Yuriy Sokolov: "We had such friends and such opportunities: this apartment itself, this cellar, this attic were an big part of my interests and life at large. It was not exhibition-making that was so important as getting together to have a drink, but not in the sense of boozing it up, but rather talk to each other, communicate, treat the guests... And the square meters allow you to receive people and need to be willing and kind enough to do it, but also you ought to have rave in some sublime sense. It's tusovka as a lifestyle and as a kind of practice."

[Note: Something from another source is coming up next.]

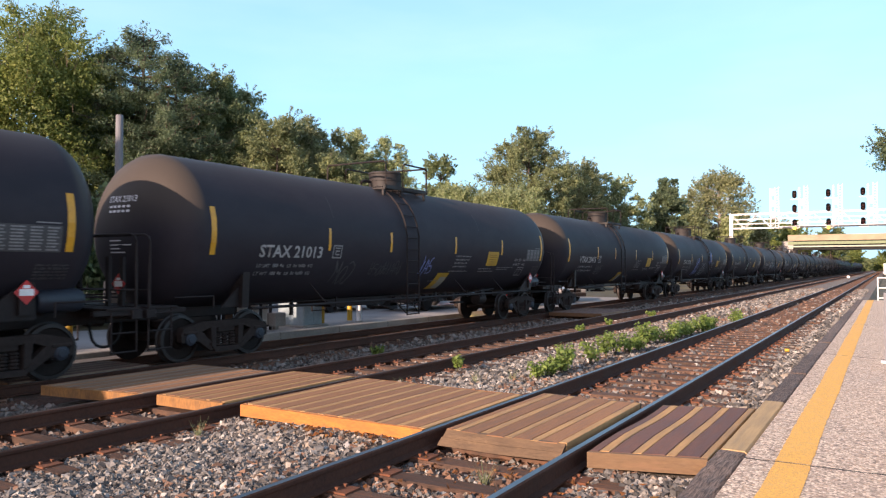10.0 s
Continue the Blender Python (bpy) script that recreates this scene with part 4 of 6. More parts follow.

The entrance hall of the Museum of Etnography and Applied Art on Rynok Square in Lviv was offered to Yuriy Sokolov as a space to do contemporary art shows, which then was a relatively new practice in the city. According to the official press-release Decima gallery was founded in December 1993 as a public non-for-profit institution by a narrow circle of Lviv intelligentsia — culturologists, artists, architects, writers. The first exhibition was a group show "Searching for Whimsical Seduction" with 13 female artists form Lviv, Kyiv and Bern. According to Hlib Vysheslavsky's testimony, Decima programming had a highly conceptual character: "Mythoforms" by Stas Gorsky appealed to the problem of national identity through his work with remainings of iron mold of a Shevchenko monument; "Transit" by Yuriy Solomko evoked the felling of nostalgia through recreation of a 1950s living room in the gallery space; "Millions of Flowers" by Yuriy Sokolov aimed at establishing a direct relationship with the achivements of Western and Russian conceptualisms.
Despite its active programme and local popularity, the gallery was closed shortly after the opening due to disagreements with the premises’ owners. However, Yuriy Sokolov continued Decima's programming on his private territory later known as Chervony Rury gallery.